AIM OF THE EXERCISE
Gather all lines in the entries that include the word "category".

------

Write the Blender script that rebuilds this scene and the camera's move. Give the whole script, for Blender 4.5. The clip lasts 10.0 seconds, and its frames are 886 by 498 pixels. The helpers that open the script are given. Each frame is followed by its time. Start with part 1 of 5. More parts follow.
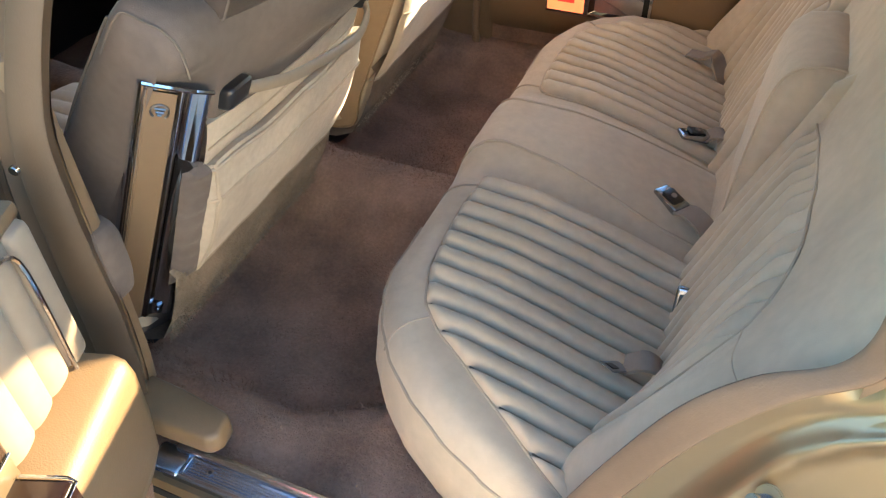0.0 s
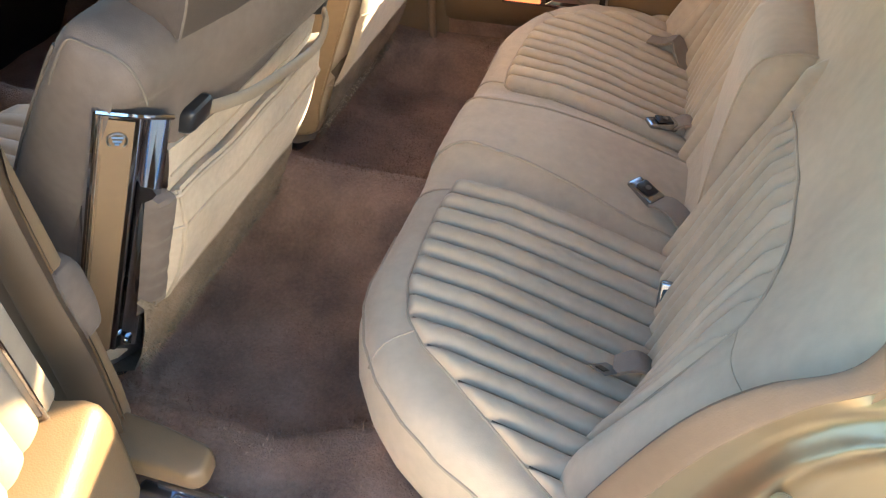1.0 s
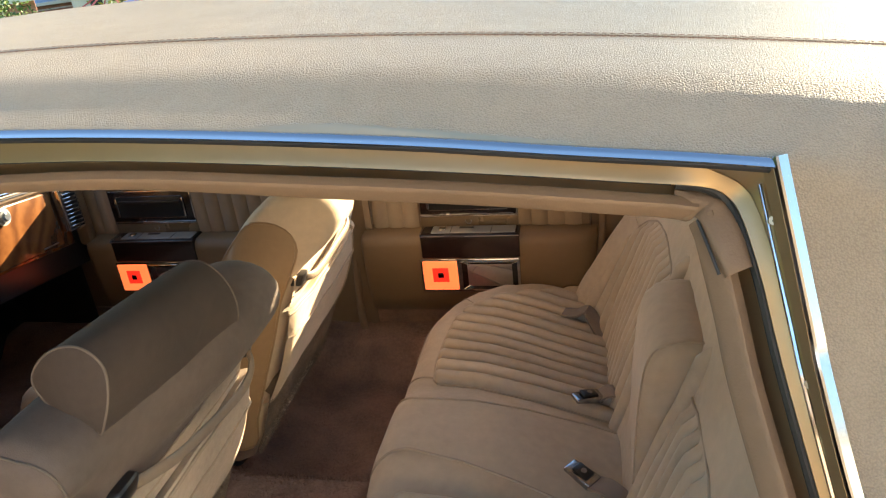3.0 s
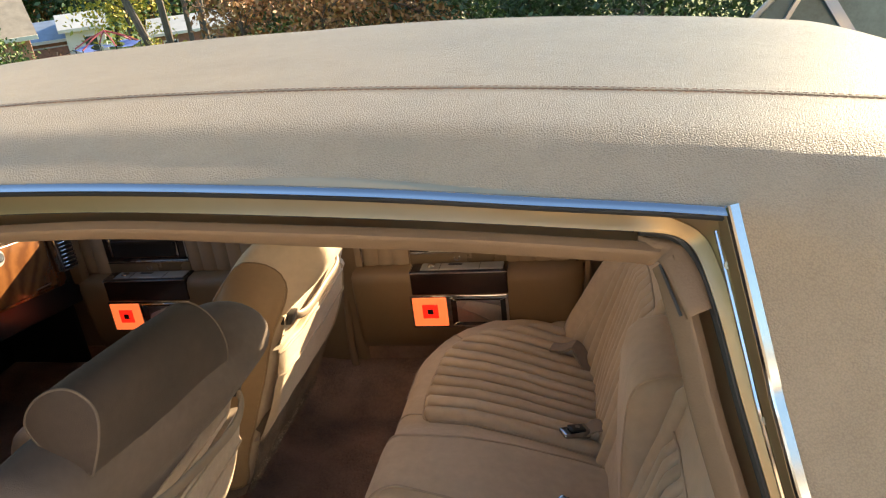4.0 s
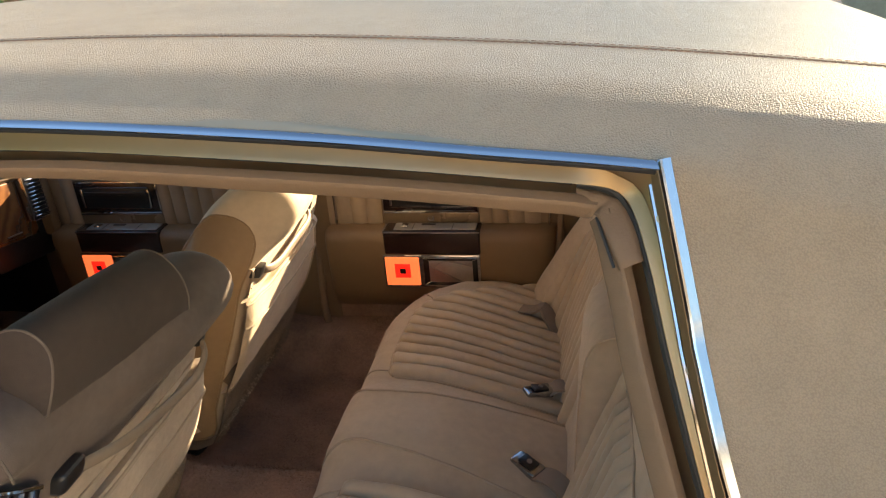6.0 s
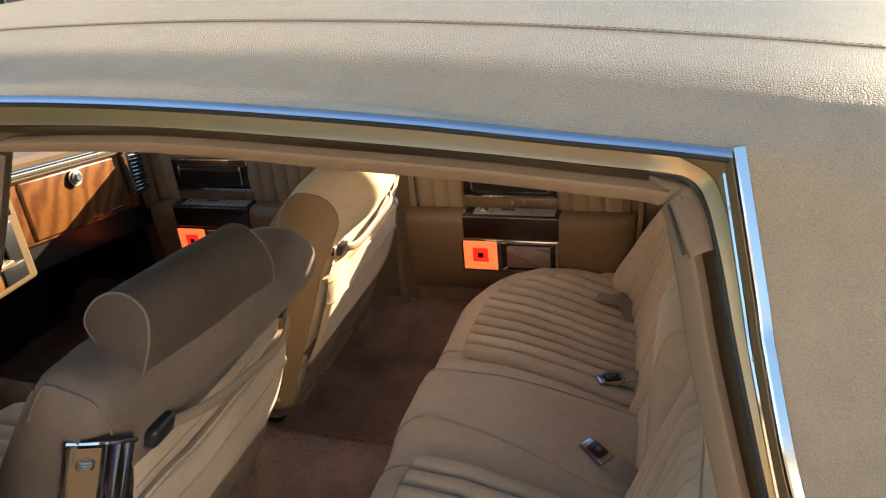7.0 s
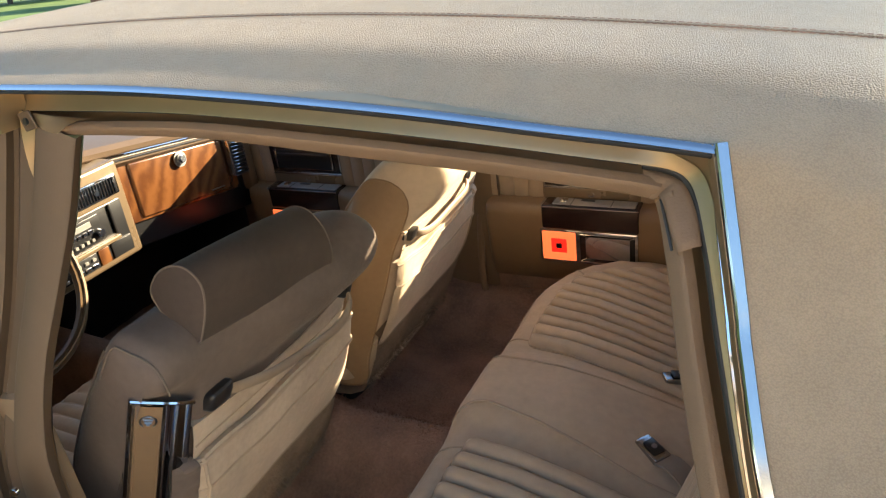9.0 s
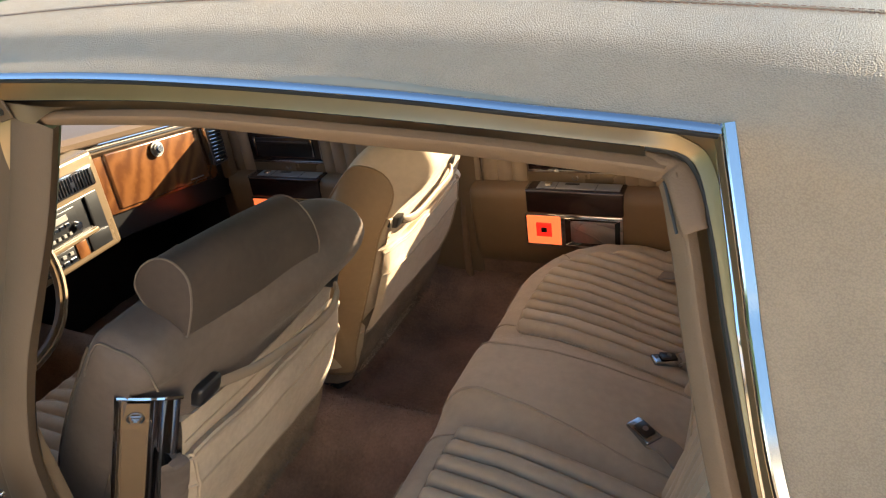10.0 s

------

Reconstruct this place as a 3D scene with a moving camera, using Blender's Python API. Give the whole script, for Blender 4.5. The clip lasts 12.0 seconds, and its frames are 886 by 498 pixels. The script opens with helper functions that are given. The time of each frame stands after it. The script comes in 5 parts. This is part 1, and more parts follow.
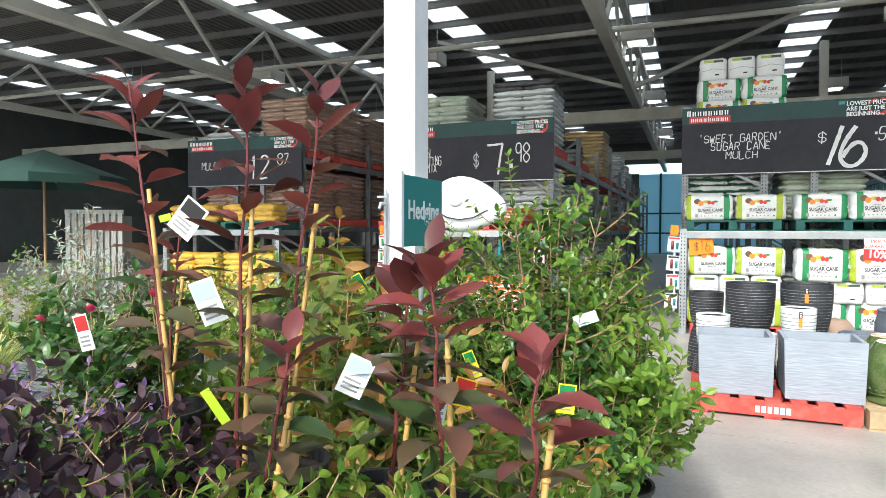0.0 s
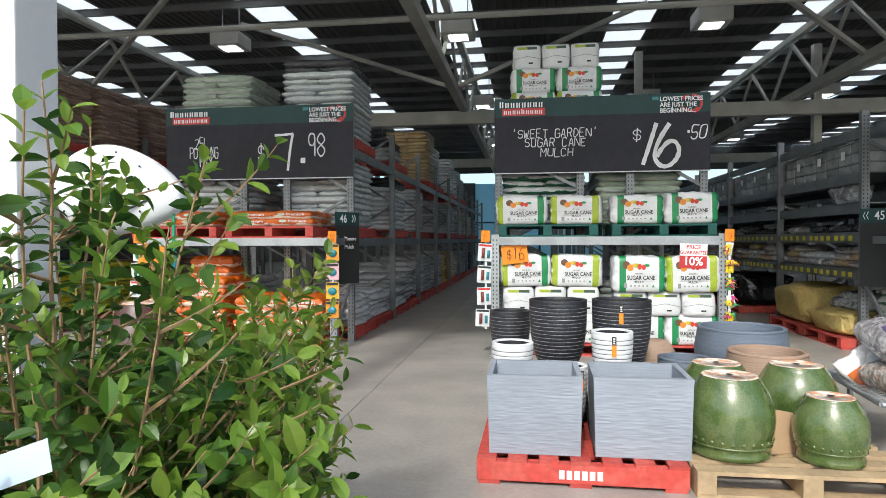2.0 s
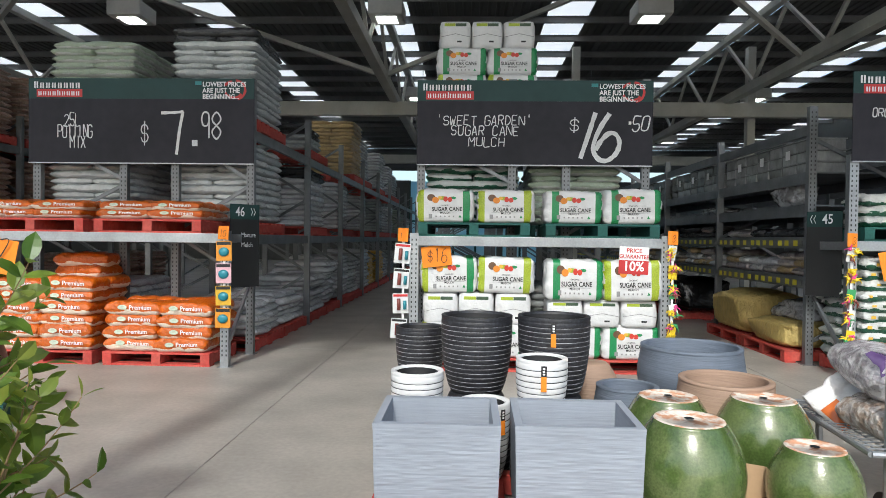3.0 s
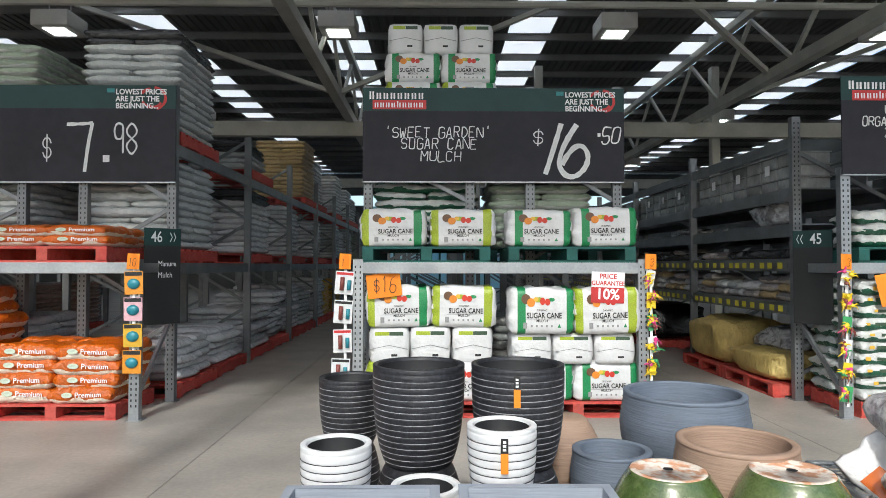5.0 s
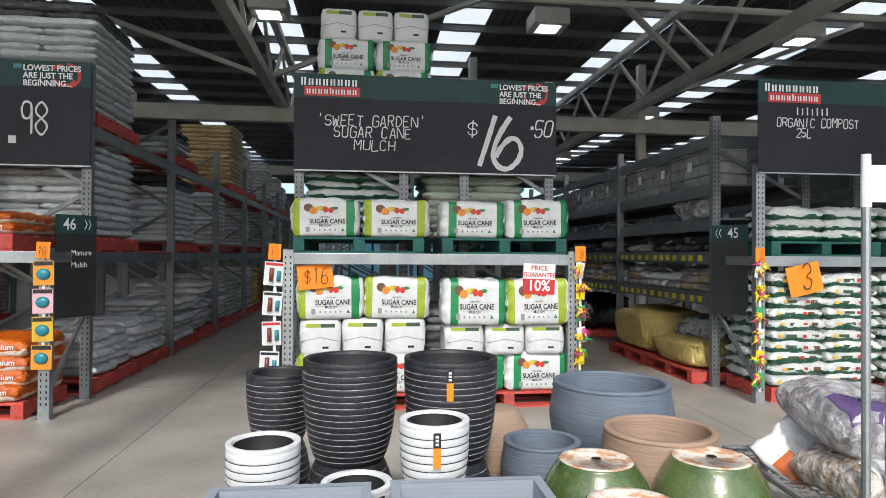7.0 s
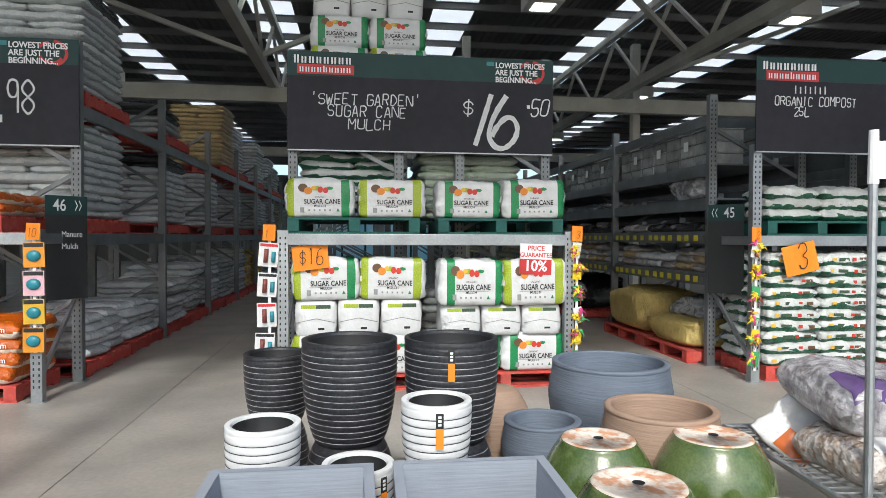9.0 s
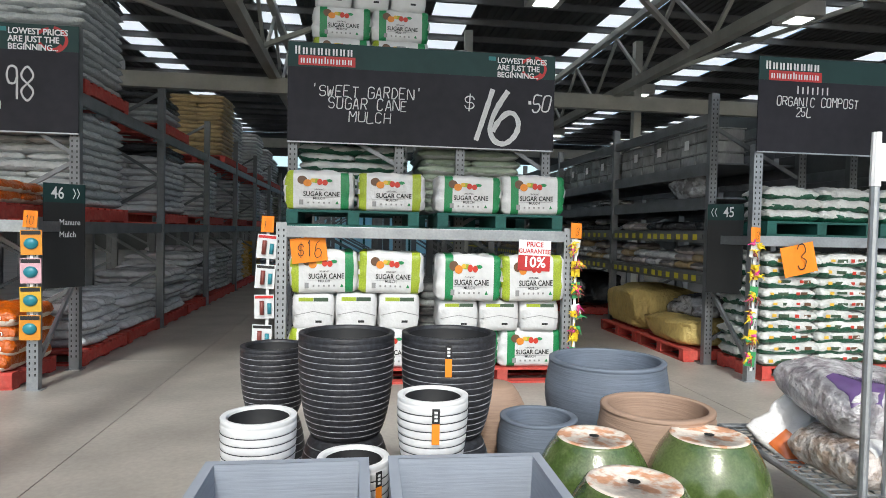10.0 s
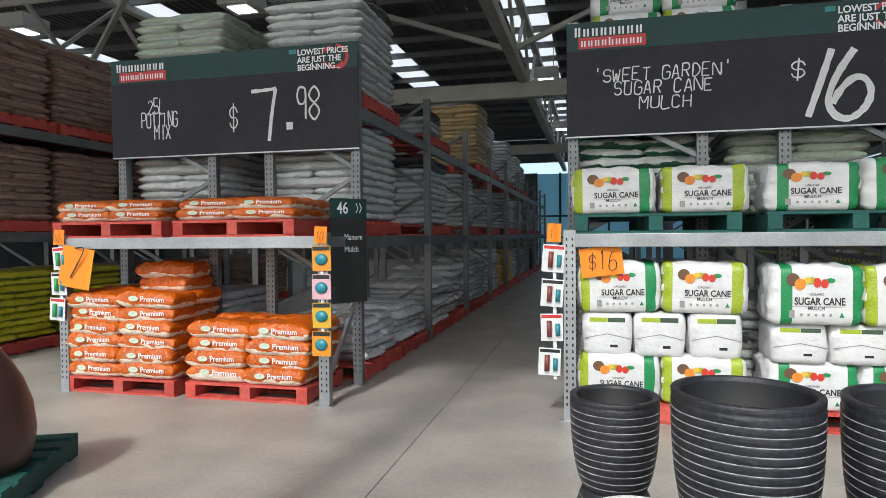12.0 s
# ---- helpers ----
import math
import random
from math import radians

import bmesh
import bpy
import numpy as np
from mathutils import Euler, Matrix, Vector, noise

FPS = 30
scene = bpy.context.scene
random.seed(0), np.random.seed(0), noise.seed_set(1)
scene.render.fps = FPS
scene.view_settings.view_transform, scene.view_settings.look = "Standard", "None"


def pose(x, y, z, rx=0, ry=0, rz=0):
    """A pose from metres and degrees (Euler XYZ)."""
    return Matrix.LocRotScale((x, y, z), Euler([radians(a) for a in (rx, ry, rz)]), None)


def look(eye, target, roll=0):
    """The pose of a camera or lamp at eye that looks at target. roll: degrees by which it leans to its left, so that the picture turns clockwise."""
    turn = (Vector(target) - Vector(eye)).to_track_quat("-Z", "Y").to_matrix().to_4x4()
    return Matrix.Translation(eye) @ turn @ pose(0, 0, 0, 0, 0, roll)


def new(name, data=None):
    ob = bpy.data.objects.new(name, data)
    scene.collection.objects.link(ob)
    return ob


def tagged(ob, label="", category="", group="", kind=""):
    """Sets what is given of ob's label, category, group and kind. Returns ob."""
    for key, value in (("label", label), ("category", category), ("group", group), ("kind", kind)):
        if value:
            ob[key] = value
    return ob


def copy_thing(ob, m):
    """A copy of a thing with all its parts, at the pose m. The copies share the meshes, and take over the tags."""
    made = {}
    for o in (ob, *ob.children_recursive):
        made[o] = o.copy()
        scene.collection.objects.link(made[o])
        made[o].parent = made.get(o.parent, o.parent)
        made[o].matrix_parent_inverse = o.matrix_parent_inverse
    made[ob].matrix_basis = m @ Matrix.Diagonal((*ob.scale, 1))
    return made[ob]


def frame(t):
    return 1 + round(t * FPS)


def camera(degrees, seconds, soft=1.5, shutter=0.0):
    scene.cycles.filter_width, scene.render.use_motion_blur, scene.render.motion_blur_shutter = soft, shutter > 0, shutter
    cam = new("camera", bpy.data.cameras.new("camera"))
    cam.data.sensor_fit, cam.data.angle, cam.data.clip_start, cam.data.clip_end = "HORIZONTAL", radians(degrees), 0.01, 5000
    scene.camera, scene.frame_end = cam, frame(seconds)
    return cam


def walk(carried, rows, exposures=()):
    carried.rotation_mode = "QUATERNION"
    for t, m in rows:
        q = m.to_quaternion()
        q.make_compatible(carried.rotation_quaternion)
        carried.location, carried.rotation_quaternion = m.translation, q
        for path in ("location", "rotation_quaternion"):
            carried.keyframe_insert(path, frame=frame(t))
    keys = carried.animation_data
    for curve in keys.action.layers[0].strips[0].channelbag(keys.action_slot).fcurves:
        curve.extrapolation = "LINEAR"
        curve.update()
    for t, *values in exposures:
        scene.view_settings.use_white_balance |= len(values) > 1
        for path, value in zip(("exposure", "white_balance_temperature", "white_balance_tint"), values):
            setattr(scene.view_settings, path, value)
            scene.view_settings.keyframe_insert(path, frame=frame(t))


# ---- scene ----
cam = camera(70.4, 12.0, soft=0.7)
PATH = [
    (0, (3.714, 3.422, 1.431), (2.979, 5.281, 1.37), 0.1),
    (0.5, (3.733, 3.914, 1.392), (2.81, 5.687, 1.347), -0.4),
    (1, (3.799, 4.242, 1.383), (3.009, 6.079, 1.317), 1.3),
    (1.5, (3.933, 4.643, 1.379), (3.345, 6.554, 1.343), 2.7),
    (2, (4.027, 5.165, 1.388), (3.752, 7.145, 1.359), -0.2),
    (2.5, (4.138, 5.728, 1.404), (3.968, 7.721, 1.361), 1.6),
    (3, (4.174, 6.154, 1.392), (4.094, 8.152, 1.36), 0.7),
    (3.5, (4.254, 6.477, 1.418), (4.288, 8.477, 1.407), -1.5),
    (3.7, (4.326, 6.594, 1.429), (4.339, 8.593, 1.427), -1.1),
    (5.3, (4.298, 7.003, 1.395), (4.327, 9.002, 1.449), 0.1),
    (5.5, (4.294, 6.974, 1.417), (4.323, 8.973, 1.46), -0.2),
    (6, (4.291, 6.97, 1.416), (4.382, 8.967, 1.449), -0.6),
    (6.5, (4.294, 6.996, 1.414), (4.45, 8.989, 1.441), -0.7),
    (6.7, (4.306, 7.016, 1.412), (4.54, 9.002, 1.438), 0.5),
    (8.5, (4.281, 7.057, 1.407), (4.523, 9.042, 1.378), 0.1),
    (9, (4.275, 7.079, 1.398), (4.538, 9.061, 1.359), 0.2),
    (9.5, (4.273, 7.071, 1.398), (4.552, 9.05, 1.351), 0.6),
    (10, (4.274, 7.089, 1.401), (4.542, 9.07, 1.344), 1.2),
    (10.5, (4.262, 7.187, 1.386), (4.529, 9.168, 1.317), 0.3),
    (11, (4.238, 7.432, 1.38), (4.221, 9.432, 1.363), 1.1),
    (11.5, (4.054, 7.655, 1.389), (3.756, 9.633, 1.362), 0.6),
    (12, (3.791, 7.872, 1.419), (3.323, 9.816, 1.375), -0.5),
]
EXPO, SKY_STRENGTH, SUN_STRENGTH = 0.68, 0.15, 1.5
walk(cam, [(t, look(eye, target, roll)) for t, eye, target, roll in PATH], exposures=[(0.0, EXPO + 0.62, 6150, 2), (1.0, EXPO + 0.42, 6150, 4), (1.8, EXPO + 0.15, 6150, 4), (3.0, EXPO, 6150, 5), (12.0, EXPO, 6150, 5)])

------

ANSWER
def tagged(ob, label="", category="", group="", kind=""):
    """Sets what is given of ob's label, category, group and kind. Returns ob."""
    for key, value in (("label", label), ("category", category), ("group", group), ("kind", kind)):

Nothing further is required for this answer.